When Commissioner Brendan Carr introduced the plan earlier this month, he outlined four main parts of the proposal:
- The order maintains existing state-level legislation but bars local rules that prohibit the deployment of wireless service.
- Allows state governments to charge wireless providers fees associated with reviewing small cell deployments, but the FCC will provide guidance on specific fee levels to avoid excessive fees.
- Requires local governments to approve or disapprove small cell applications within 60 days when attaching to an existing structure, or within 90 days when the application seeks to build new small cell poles.
- Places “modest guardrails” on other local rules that may prohibit deployment, while still allowing local governments to handle aspects, like “reasonable aesthetic reviews.”
All four FCC commissioners approved the order, though Commissioner Rosenworcel dissented in part. Rosenworcel said in a statement that while she supported the shortened review time frames, Washington regulating fees and aesthetic choices amounts to “extraordinary federal overreach.”
“I do not believe the law permits Washington to run roughshod over state and local authority like this and I worry the litigation that follows will only slow our 5G future,” Rosenworcel said.
FCC Chairman Ajit Pai in a statement said many states and localities have already taken similar steps to reform their own laws, and that there are outliers “unreasonably standing in the way of wireless infrastructure deployment.”
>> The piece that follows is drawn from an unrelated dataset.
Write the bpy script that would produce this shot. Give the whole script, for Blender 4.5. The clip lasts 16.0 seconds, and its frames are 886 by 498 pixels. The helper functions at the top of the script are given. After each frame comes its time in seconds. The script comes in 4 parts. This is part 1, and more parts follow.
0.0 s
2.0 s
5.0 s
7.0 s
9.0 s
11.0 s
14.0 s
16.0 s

“To be sure, there are some local governments that don’t like this Order. They would like to continue extracting as much money as possible in fees from the private sector and forcing companies to navigate a maze of regulatory hurdles in order to deploy wireless infrastructure,” Pai said. “But these actions are not only unlawful, they’re also short-sighted. They slow the construction of 5G networks and will delay if not prevent the benefits of 5G from reaching American consumers.”
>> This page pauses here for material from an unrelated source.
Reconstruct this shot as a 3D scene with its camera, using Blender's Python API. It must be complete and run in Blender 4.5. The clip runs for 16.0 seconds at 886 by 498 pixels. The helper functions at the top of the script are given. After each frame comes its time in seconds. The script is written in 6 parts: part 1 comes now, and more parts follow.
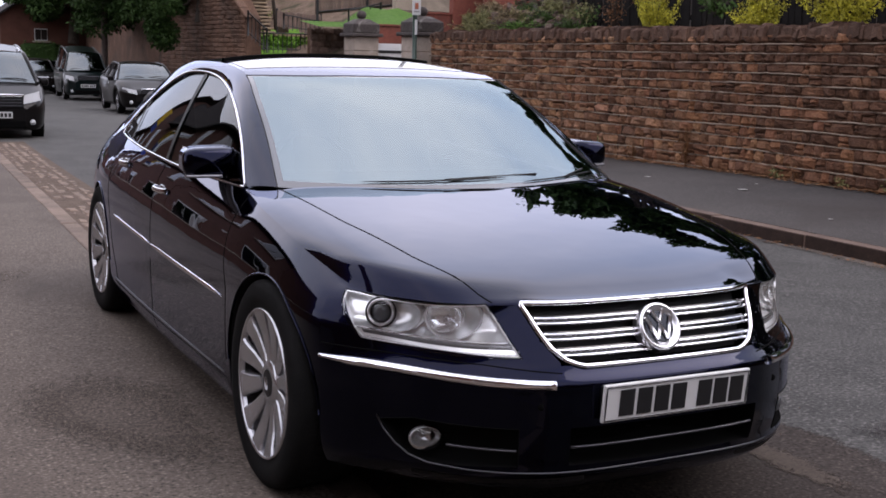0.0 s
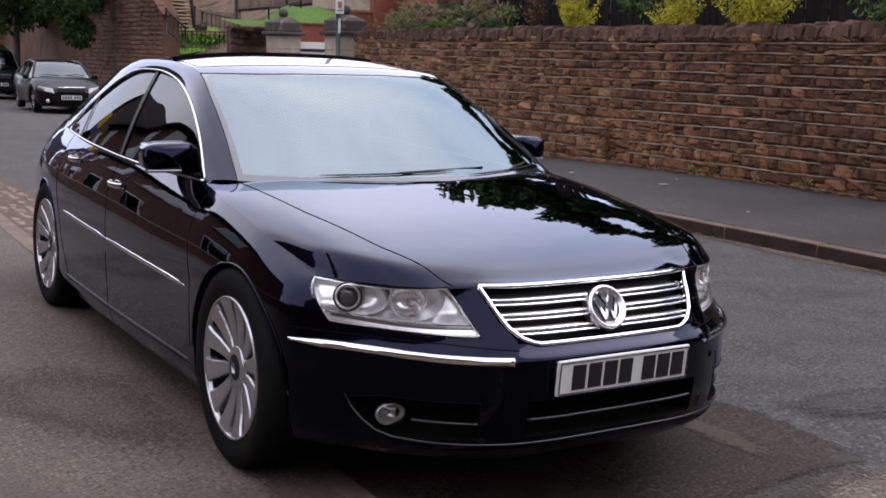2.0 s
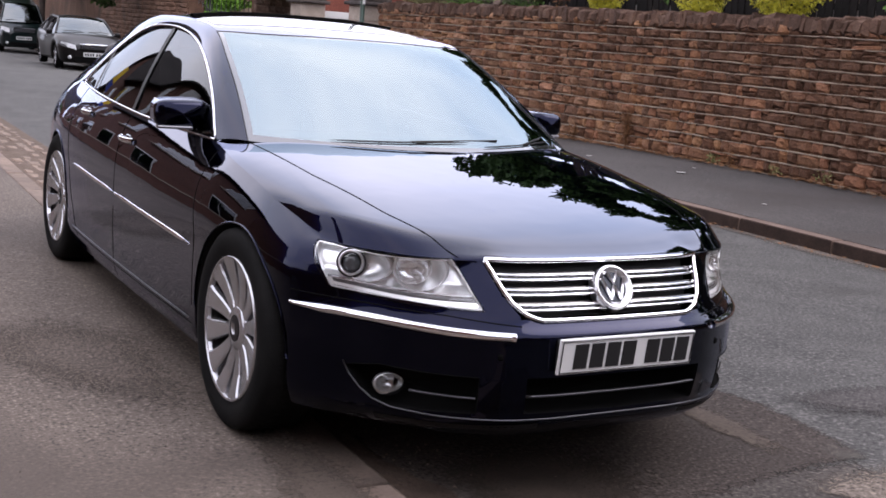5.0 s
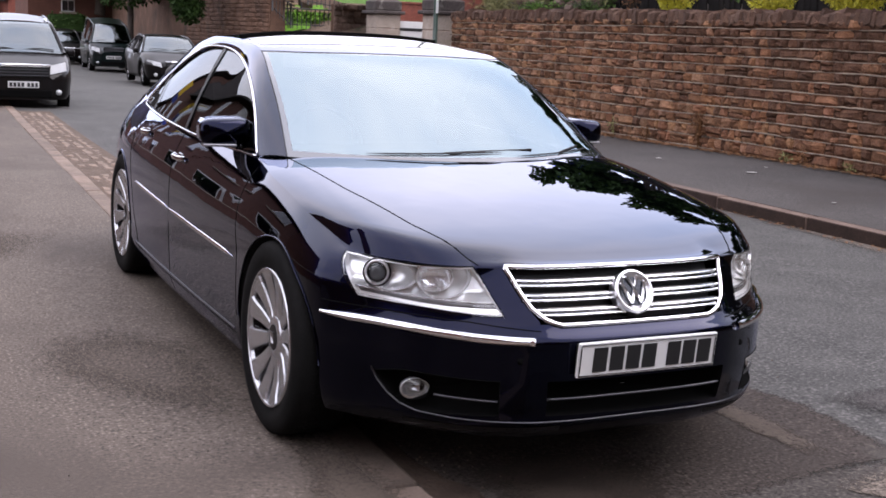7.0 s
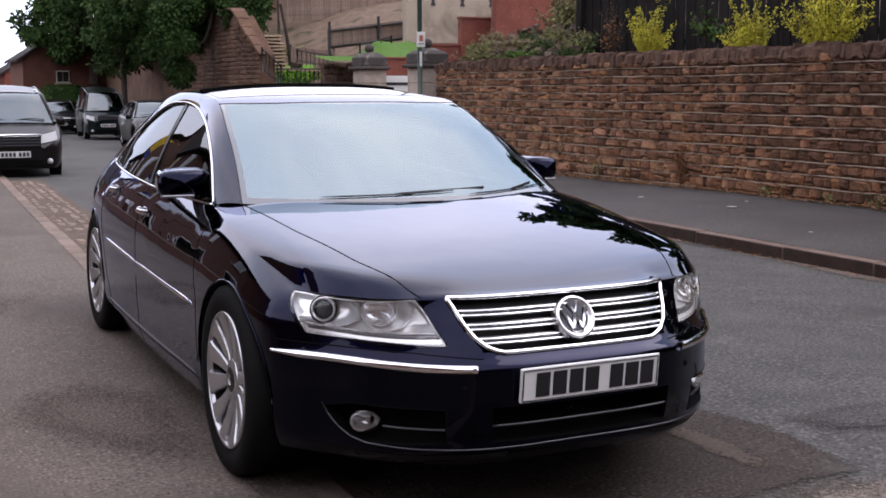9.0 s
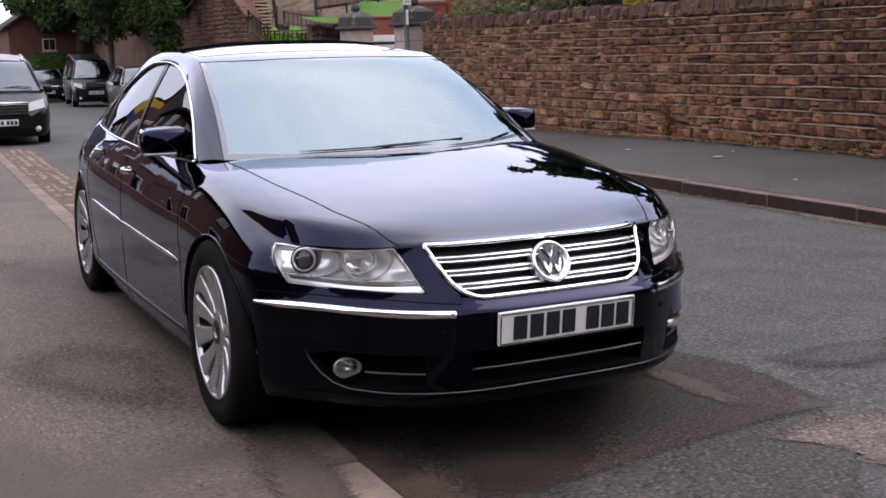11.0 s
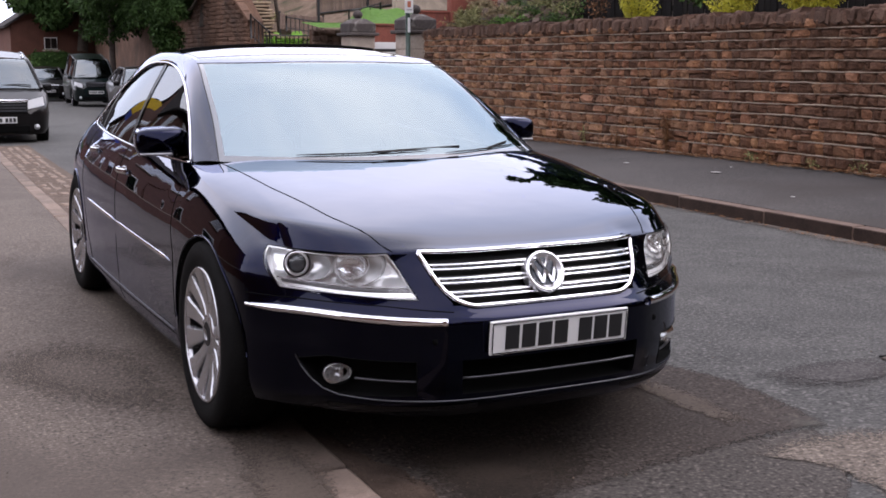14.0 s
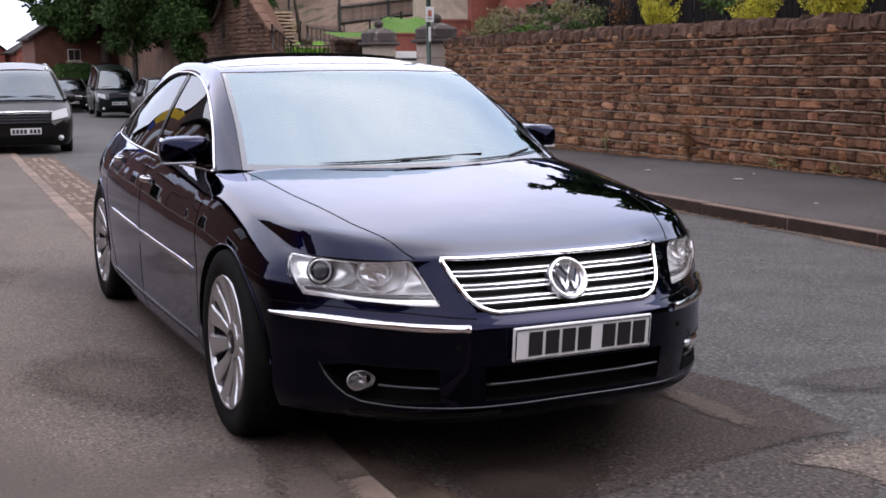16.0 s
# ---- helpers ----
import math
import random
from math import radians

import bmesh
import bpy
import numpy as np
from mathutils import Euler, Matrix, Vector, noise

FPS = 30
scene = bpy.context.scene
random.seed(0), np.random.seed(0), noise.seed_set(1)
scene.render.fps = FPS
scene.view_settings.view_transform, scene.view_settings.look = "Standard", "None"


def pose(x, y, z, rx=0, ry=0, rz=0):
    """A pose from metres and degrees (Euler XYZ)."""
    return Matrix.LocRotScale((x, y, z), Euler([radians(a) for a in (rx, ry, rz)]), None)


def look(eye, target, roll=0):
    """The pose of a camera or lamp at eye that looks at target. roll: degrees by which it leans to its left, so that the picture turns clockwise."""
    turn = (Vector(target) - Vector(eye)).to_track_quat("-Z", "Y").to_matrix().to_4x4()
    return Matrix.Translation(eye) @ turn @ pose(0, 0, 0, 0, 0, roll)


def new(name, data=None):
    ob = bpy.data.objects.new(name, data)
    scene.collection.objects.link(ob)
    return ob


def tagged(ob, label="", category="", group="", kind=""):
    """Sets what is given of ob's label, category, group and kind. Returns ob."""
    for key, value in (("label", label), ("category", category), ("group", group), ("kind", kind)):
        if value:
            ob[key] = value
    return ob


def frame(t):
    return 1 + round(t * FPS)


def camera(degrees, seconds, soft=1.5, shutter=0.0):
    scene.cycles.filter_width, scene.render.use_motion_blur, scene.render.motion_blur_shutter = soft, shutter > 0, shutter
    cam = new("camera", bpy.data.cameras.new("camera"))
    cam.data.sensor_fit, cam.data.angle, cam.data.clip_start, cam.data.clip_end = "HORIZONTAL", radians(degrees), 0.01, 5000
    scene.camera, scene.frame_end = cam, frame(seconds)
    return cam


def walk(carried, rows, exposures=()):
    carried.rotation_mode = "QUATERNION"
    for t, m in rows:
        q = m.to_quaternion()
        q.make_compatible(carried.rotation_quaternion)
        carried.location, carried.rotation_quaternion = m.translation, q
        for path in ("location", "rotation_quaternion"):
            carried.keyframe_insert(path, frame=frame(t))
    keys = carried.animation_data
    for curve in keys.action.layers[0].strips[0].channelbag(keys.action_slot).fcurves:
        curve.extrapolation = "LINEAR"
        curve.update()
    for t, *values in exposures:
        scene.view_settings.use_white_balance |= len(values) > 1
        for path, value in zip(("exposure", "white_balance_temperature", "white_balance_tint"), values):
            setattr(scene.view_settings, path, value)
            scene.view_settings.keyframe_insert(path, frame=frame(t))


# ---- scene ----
cam = camera(41.7, 16.0, soft=1.7)
PATH = [
    (0, (-2.089, -2.606, 1.428), (-1.188, -0.85, 1.104), 1.4),
    (0.5, (-2.193, -2.629, 1.439), (-1.233, -0.901, 1.133), 2.9),
    (1, (-2.246, -2.661, 1.457), (-1.23, -0.964, 1.161), 2.6),
    (1.5, (-2.288, -2.71, 1.434), (-1.243, -1.031, 1.132), 2.9),
    (2, (-2.313, -2.74, 1.427), (-1.289, -1.053, 1.104), 1.5),
    (2.5, (-2.32, -2.767, 1.41), (-1.265, -1.104, 1.059), 2.5),
    (3, (-2.307, -2.772, 1.402), (-1.223, -1.128, 1.05), 3.0),
    (3.5, (-2.311, -2.743, 1.396), (-1.291, -1.059, 1.039), 2.9),
    (4, (-2.319, -2.738, 1.395), (-1.312, -1.047, 1.039), 4.5),
    (6.3, (-2.194, -2.678, 1.41), (-1.221, -0.972, 1.033), 3.8),
    (6.5, (-2.214, -2.757, 1.416), (-1.297, -1.027, 1.01), 4.1),
    (7, (-2.14, -2.909, 1.44), (-1.273, -1.144, 1.079), 2.5),
    (7.5, (-2.059, -3.023, 1.432), (-1.302, -1.198, 1.121), 0.5),
    (8, (-2.014, -3.091, 1.425), (-1.193, -1.29, 1.138), 0.4),
    (8.2, (-2.011, -3.089, 1.404), (-1.164, -1.297, 1.139), 0.5),
    (10.3, (-1.999, -3.161, 1.395), (-1.122, -1.389, 1.091), -0.8),
    (10.5, (-1.995, -3.182, 1.38), (-1.135, -1.406, 1.055), -1.4),
    (11, (-1.993, -3.187, 1.37), (-1.124, -1.418, 1.031), -1.5),
    (11.5, (-1.992, -3.187, 1.364), (-1.12, -1.419, 1.026), -1.4),
    (12, (-1.993, -3.18, 1.365), (-1.168, -1.39, 1.021), -1.7),
    (12.5, (-1.986, -3.175, 1.364), (-1.138, -1.398, 1.018), -0.2),
    (13, (-1.985, -3.18, 1.361), (-1.111, -1.413, 1.023), -0.0),
    (13.5, (-1.983, -3.181, 1.361), (-1.09, -1.422, 1.032), 0.6),
    (14, (-1.976, -3.173, 1.361), (-1.1, -1.404, 1.037), -0.0),
    (14.5, (-1.965, -3.172, 1.363), (-1.08, -1.407, 1.046), 0.0),
    (15, (-1.969, -3.171, 1.361), (-1.081, -1.407, 1.049), -0.1),
    (15.5, (-1.98, -3.175, 1.359), (-1.106, -1.403, 1.053), 0.6),
    (16, (-1.983, -3.176, 1.356), (-1.139, -1.389, 1.047), -0.4),
]
walk(cam, [(t, look(eye, target, roll)) for t, eye, target, roll in PATH],
     exposures=[(0, -0.31, 6600, 22), (1.5, -0.3, 6600, 22), (3, -0.05, 6600, 22), (4.2, 0.10, 6600, 22), (6.5, 0.30, 6600, 22), (8, 0.03, 6600, 22), (10.4, -0.14, 6600, 22), (11, -0.02, 6600, 22), (12.5, 0.17, 6600, 22), (14, 0.05, 6600, 22), (16, 0.05, 6600, 22)])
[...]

The wireless industry, for its part, largely praised the order, which Carr has said will save $2 billion in unnecessary fees, generate $2.5 billion in additional small cell deployments, and create more than 27,000 jobs.
“The FCC has acted decisively to secure America’s global leadership in 5G and the innovation it will unleash across the economy,” Meredith Attwell Baker, CTIA president and CEO, said in a statement. “With the first commercial launch of 5G in the U.S. just days away, this decision will promote billions in investment and significant job creation. It creates a common sense national framework that will also enable the wireless industry to accelerate the deployment of 5G for millions of Americans.”
Not all agree, however, including some local officials, who as Bloomberg reported, previously said the rules unfairly constrain them when making deals with operators that have revenues in the billions of dollars. Watchdog group Common Cause also criticized the order.
“State and local governments play a critical role in overseeing 5G deployment and that includes the ability to assess appropriate fees to attach infrastructure on public property,” said Common Cause Special Adviser and former FCC Commissioner Michael Copps in a statement. “The FCC argues the $2 billion in cost savings will go towards bringing 5G to rural areas. But basic economics will tell you that 5G won’t come to rural America where geographic barriers and low population densities means little profit for wireless companies. The FCC’s own data shows that millions of Americans particularly in rural areas still have ‘no G.’ The FCC’s actions also hurt state and local government abilities to negotiate any public interest obligations like buildout requirements or anti-redlining provisions. This gives wireless companies even more of an ability to only deploy 5G to the richest parts of a city, leaving low-income areas unserved.”